Brief => Look through the data below and extract, unchanged, the lines from the one that contains "from math import radians" to the one that contains "for path in", both included.

Records excerpted from a collection =>
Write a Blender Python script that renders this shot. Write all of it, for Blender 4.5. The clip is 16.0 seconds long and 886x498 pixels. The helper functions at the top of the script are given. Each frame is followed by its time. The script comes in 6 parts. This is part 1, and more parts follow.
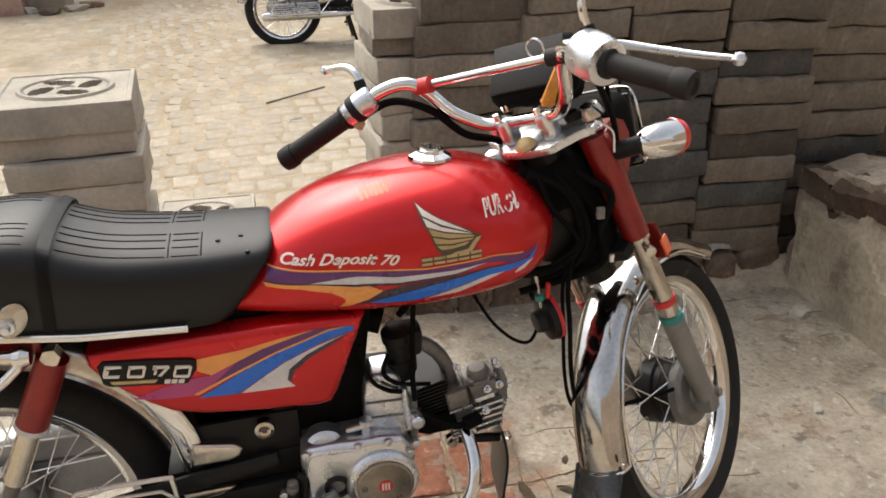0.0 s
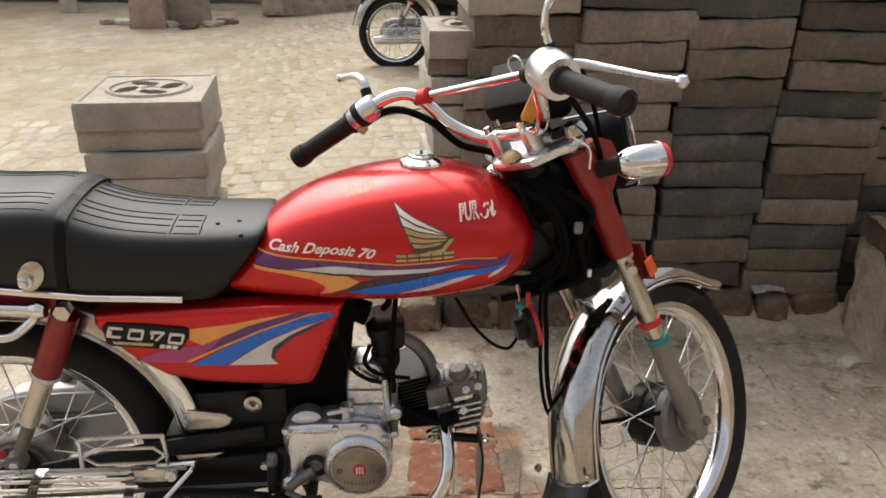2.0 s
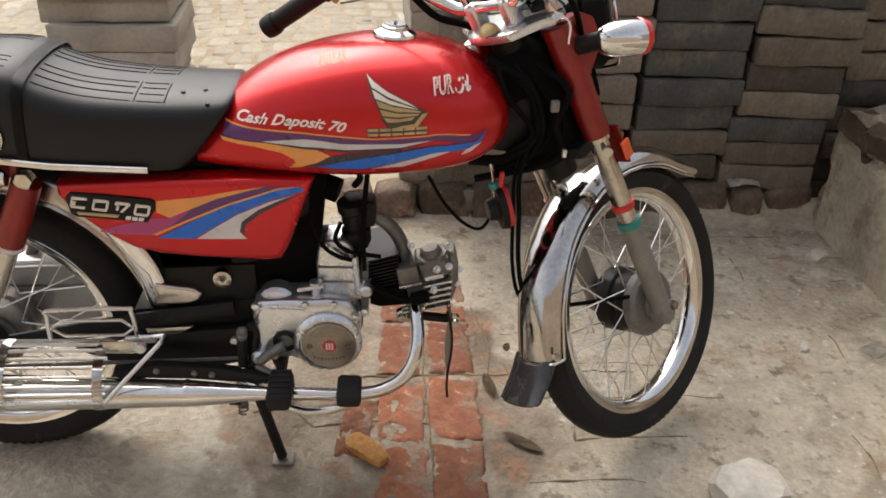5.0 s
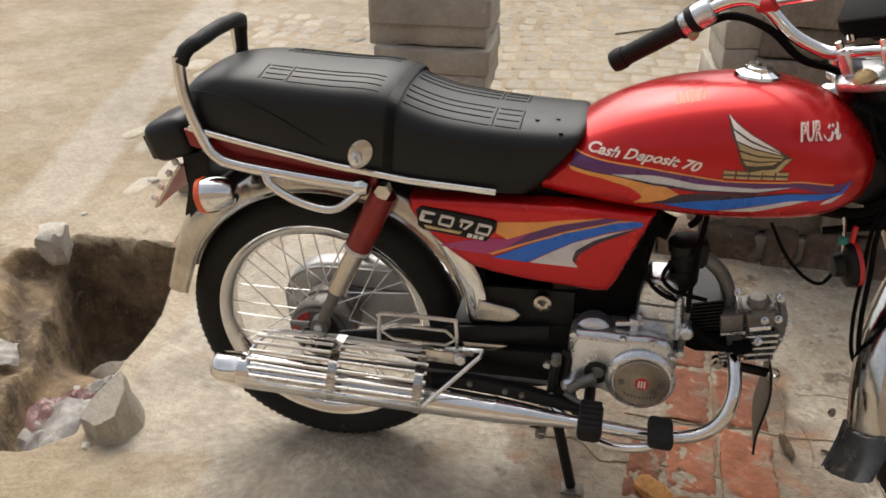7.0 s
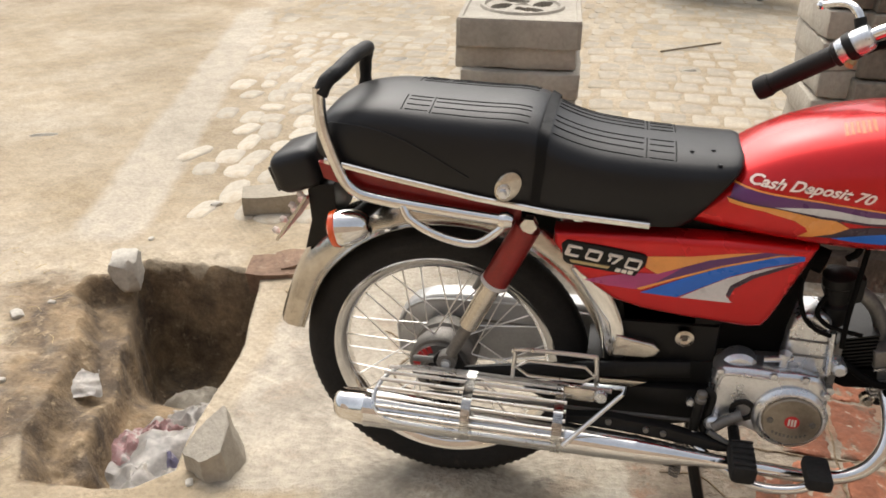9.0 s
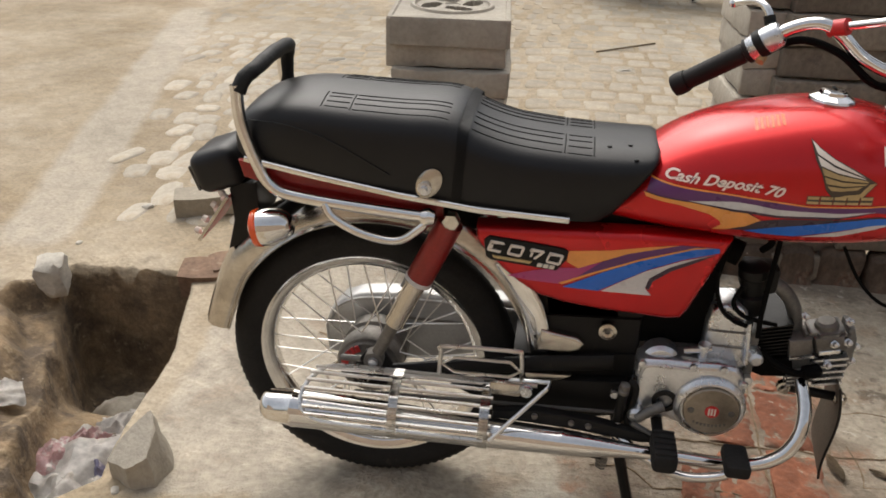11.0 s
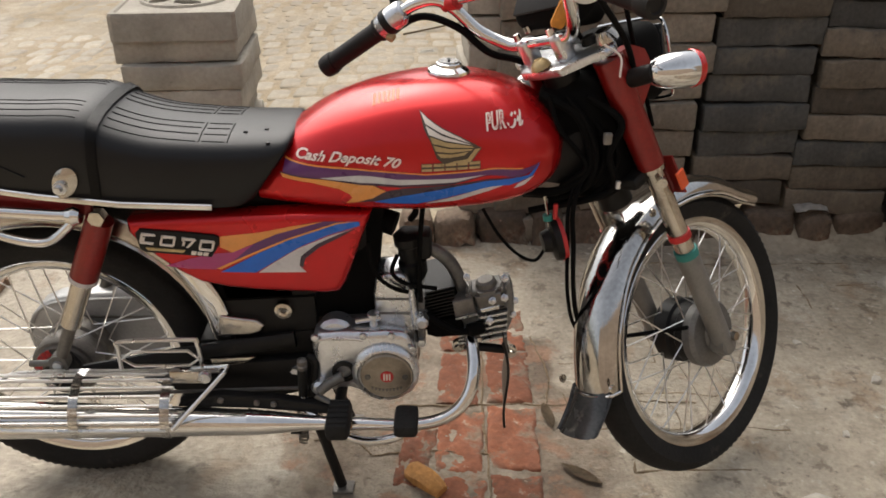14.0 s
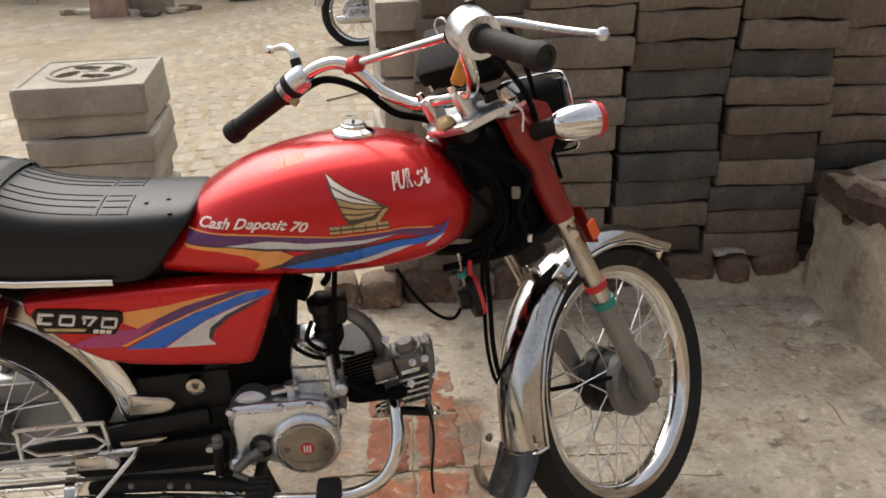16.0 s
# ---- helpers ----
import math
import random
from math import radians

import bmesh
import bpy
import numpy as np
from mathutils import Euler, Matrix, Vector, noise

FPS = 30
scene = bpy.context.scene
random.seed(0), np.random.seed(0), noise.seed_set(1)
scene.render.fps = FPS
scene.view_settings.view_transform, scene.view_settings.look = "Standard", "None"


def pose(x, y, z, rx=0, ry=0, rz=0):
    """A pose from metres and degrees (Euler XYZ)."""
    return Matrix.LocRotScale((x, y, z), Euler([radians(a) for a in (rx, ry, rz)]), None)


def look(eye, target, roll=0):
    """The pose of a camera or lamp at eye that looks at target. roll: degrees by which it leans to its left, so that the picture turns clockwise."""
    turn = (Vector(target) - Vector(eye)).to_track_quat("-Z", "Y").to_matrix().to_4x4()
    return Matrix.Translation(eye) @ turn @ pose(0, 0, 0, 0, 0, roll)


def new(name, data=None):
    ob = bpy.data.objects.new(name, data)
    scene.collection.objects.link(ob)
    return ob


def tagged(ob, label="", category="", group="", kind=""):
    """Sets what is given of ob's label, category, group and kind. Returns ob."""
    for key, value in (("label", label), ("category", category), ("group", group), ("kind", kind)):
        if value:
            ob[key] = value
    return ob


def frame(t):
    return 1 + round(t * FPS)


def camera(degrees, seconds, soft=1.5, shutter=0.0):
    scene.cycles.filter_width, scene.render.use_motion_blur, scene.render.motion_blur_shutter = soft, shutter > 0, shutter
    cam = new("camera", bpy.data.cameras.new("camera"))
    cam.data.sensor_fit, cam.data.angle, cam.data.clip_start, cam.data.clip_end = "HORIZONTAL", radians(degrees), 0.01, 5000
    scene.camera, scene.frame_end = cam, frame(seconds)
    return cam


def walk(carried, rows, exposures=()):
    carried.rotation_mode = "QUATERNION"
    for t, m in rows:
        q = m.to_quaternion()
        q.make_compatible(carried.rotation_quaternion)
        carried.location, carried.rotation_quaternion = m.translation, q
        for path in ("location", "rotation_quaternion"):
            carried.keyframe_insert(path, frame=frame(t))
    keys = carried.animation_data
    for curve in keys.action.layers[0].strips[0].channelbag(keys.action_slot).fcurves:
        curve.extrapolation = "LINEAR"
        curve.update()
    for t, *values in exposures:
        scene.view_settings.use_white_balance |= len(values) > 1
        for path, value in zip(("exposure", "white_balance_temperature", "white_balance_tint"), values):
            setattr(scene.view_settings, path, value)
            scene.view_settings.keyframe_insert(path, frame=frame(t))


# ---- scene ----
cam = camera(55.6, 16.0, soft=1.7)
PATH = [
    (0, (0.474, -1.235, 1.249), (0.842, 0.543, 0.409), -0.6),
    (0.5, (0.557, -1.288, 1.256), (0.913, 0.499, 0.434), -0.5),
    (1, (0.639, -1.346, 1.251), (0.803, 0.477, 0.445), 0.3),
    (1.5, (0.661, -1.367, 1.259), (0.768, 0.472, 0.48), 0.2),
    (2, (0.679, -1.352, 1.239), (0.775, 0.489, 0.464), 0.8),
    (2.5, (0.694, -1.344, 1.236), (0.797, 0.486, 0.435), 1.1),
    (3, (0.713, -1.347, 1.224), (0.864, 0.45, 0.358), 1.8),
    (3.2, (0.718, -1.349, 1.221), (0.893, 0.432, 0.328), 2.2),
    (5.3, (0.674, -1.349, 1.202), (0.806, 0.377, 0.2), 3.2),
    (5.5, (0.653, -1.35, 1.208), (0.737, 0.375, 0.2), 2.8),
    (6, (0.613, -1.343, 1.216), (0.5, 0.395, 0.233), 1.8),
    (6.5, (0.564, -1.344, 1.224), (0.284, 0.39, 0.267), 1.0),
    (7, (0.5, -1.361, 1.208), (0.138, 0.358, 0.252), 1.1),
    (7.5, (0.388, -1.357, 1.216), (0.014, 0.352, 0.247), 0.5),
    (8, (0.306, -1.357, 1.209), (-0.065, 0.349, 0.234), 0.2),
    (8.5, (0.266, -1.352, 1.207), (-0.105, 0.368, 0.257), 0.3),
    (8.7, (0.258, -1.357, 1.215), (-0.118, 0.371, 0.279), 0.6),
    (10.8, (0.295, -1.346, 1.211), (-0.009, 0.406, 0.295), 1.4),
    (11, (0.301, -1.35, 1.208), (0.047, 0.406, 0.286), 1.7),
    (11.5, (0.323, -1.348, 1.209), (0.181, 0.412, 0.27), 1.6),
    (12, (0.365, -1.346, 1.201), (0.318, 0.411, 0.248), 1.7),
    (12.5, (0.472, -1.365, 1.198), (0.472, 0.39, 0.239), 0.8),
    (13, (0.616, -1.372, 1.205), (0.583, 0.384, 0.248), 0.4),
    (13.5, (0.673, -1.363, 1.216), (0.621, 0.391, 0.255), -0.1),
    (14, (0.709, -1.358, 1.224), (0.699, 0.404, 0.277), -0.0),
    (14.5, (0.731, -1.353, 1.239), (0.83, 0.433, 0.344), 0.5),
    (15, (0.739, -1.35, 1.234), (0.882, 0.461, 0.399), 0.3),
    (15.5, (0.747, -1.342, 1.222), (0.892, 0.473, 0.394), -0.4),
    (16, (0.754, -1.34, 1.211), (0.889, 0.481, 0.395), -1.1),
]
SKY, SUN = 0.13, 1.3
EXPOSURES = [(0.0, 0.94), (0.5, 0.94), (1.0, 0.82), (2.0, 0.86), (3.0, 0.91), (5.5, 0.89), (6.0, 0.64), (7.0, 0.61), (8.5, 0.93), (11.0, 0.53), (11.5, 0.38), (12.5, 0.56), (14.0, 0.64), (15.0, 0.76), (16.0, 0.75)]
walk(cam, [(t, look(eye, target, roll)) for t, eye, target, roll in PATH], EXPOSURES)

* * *

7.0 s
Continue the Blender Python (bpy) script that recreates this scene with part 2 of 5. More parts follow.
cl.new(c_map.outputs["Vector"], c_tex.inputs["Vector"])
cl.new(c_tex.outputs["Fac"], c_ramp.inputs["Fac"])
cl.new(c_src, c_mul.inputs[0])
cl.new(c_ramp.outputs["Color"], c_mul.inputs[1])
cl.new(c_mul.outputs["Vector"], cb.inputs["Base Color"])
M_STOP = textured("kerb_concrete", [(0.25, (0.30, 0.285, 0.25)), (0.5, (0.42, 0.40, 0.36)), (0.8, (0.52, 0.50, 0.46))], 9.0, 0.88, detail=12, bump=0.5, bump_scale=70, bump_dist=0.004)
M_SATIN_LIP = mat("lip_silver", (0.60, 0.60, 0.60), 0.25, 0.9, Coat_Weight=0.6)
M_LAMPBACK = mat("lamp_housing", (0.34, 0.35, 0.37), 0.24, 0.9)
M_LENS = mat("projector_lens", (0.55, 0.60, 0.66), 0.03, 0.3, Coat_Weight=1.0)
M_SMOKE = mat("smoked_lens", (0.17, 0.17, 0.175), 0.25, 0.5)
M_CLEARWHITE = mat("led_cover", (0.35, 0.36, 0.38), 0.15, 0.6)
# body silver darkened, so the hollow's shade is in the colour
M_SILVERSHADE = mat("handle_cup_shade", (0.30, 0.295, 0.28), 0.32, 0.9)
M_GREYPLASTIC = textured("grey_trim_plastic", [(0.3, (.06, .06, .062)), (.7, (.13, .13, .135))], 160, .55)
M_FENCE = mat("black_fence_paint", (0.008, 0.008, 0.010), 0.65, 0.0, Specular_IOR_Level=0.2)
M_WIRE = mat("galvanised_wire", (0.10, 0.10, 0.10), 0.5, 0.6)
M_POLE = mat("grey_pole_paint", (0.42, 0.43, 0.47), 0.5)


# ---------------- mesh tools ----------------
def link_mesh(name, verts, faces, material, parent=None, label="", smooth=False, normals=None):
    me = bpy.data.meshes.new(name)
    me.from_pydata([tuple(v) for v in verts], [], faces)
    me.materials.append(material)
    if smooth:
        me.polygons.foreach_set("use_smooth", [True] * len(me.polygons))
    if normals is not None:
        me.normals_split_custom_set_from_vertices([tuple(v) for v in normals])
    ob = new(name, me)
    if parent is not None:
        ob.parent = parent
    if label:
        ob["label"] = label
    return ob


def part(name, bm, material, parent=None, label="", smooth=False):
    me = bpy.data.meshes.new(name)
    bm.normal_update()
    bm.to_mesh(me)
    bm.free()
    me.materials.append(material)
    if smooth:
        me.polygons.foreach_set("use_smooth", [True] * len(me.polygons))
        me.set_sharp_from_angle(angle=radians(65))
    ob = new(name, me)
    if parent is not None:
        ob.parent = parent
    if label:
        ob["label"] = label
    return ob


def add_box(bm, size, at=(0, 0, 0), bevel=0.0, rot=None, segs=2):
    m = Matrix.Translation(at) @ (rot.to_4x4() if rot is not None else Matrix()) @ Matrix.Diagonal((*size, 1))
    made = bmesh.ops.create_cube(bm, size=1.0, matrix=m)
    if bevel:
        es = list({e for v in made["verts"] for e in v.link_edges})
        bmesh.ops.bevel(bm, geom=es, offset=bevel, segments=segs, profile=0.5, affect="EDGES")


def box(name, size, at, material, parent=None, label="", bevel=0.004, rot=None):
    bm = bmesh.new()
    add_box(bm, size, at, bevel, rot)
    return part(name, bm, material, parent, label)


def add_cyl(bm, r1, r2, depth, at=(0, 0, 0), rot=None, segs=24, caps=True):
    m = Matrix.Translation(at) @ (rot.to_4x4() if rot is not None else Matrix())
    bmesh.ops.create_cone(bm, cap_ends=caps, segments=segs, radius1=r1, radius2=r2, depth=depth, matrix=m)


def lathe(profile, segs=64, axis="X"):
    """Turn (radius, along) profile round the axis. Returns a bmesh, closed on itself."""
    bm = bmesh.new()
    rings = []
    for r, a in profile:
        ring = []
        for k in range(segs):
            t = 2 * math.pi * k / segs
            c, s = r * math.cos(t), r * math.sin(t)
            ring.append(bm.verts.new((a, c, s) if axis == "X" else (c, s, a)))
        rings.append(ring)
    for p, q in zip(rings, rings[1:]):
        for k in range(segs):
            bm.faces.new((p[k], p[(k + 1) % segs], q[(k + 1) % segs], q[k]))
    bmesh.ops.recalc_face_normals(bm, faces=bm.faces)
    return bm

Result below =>
from math import radians

import bmesh
import bpy
import numpy as np
from mathutils import Euler, Matrix, Vector, noise

FPS = 30
scene = bpy.context.scene
random.seed(0), np.random.seed(0), noise.seed_set(1)
scene.render.fps = FPS
scene.view_settings.view_transform, scene.view_settings.look = "Standard", "None"


def pose(x, y, z, rx=0, ry=0, rz=0):
    """A pose from metres and degrees (Euler XYZ)."""
    return Matrix.LocRotScale((x, y, z), Euler([radians(a) for a in (rx, ry, rz)]), None)


def look(eye, target, roll=0):
    """The pose of a camera or lamp at eye that looks at target. roll: degrees by which it leans to its left, so that the picture turns clockwise."""
    turn = (Vector(target) - Vector(eye)).to_track_quat("-Z", "Y").to_matrix().to_4x4()
    return Matrix.Translation(eye) @ turn @ pose(0, 0, 0, 0, 0, roll)


def new(name, data=None):
    ob = bpy.data.objects.new(name, data)
    scene.collection.objects.link(ob)
    return ob


def tagged(ob, label="", category="", group="", kind=""):
    """Sets what is given of ob's label, category, group and kind. Returns ob."""
    for key, value in (("label", label), ("category", category), ("group", group), ("kind", kind)):
        if value:
            ob[key] = value
    return ob


def frame(t):
    return 1 + round(t * FPS)


def camera(degrees, seconds, soft=1.5, shutter=0.0):
    scene.cycles.filter_width, scene.render.use_motion_blur, scene.render.motion_blur_shutter = soft, shutter > 0, shutter
    cam = new("camera", bpy.data.cameras.new("camera"))
    cam.data.sensor_fit, cam.data.angle, cam.data.clip_start, cam.data.clip_end = "HORIZONTAL", radians(degrees), 0.01, 5000
    scene.camera, scene.frame_end = cam, frame(seconds)
    return cam


def walk(carried, rows, exposures=()):
    carried.rotation_mode = "QUATERNION"
    for t, m in rows:
        q = m.to_quaternion()
        q.make_compatible(carried.rotation_quaternion)
        carried.location, carried.rotation_quaternion = m.translation, q
        for path in ("location", "rotation_quaternion"):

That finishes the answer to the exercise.